ORIGINAL FRENCH ARTICLE: Oui, la musique iranienne
by By Jean Noctiluque
Translated Thursday 27 April 2006, by
Bush hates Iran. Well, Bush is patently a fool. But what about us? “How on earth can someone be ’Persian’?” - we ask. Do they all have beards, all wear turbans ... ? The "World Village" music-label "Lo’Jo, les yeux noirs" (1) has just released two real pearls from the Iranian music repertoire which will open many minds ...
The first, Bidad, is the scream of anger of a real prodigy: Mohammad Reza Shajarian, a quadra-cultural singer adored by the Iranian community, sings of the bitterness and anger during the years following the revolution. We are in 1984 and the hopes that followed the arrival of Khomeini are dashed. It takes time for the bitterness to surface. Reza Shajarian sings plaintively with his subtle whirling drone.
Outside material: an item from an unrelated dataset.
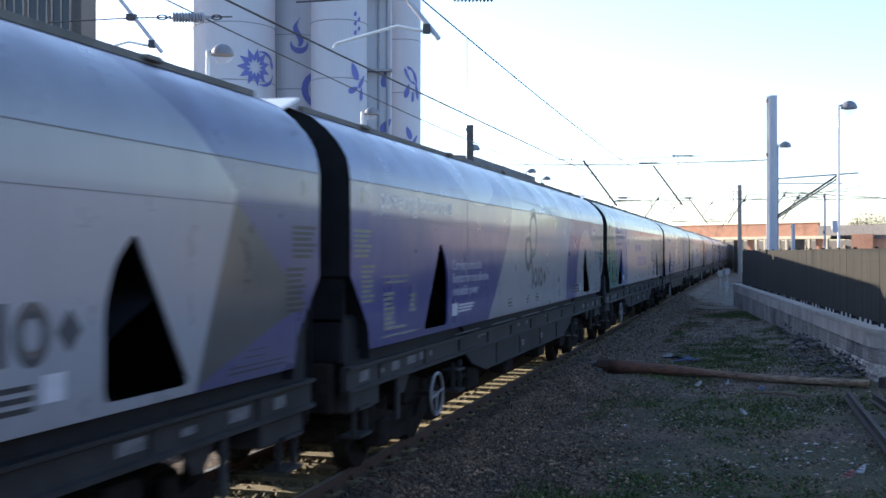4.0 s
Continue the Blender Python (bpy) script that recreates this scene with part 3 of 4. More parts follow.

As the musicologist Jean During reminds us, traditional Persian music has to be listened to amongst friends, drinking together, in a dark room. (2)
Then as we listen to the duo Hossein Alizadeh and Djivan Gasparyan during their concert "Endless Vision", recorded in Tehran in 2003, we can recognise the modernity of the interplay between the lute and the reed instrument, an essential pair within traditional music. Djivan Gasparyan is a world-renowned artist with the melody pipe, sought after by all western universities for his encyclopedic mastery of this instrument. This is truly a match between giants.
Endless Vision (CD World Village/ Harmonia Mundi).
Bidad (CD World Village / Harmonia Mundi).
[Translator’s notes]
(1) Les Yeux Noirs (French for “Black Eyes”) is a name taken from the title of a Russian gypsy tune made famous by Django Reinhardt in the ‘30s. Lo’jo comes from Angers in the Loire Valley where Les Yeux Noirs have been at the epicentre of an extended counter-cultural tribe of musicians, painters, poets, film-makers, acrobats, street performers... (http://lojo.calabashmusic.com/)
(2) Jean During :"L’Âme des sons" [The Spirit of Sounds], Relié Editions, 2001.